Plans by major U.S. airlines to slash the number of seats they sell may bolster fares this fall, further stabilizing prices that tumbled this year as economic weakness drained travel demand.
Delta Air Lines
When they do kick in, I expect price points to move up a bit, said Rick Seaney, chief executive of FareCompare.
It's about competition, he said. So the routes that are losing the seats are the ones that are going be boosted, and the ones that continue to have excess capacity are still going to have really good deals.
Delta said it would trim system capacity by 10 percent this year, with reductions beginning in September. Previously, it said its system capacity would be down 6 to 8 percent.

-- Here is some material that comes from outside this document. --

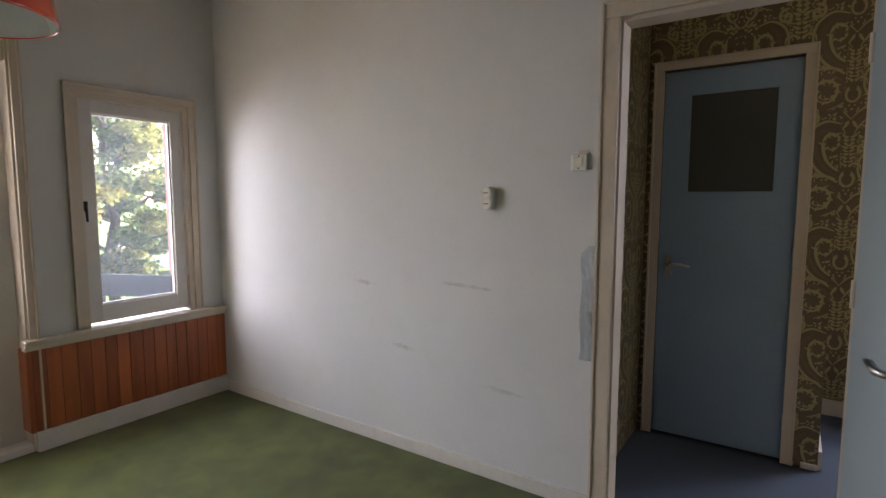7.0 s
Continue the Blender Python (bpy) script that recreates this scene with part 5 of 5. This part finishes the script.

American Airlines said it would cut capacity by 7.5 percent this year, compared with a previous forecast for a 6.5 percent decline. Other airlines signaled their intention -- or at least their willingness -- to cut capacity.
The airline industry, battered severely last year by soaring fuel prices and later by falling travel demand, rapidly downsized to offset its two heaviest burdens. But the carriers were largely unprofitable in the first quarter despite a stunning decline in fuel prices in the second half of 2008.
Now, as airlines face a new rally in oil prices and demand remains tepid, experts say they must once again cut their capacity in hopes of charging more for tickets.
Earlier this year, average fares slipped thanks to deep discounts and seasonal sales that lasted longer than usual. Prices since have begun to stabilize, Seaney said.
If you look at a two- or three-year history, it's not terribly low right now, but there's a lot of sale fares still thrown in the market right now, he said.
Capacity cuts already in place have helped airlines keep planes full, even if fares remain somewhat depressed, said Terry Trippler at tripplersview.com, a travel opinion website.
Planes are still going to be somewhat full again because capacity is down, Trippler said. But the airports are going to be a little lighter so the hassle factor is going to drop substantially.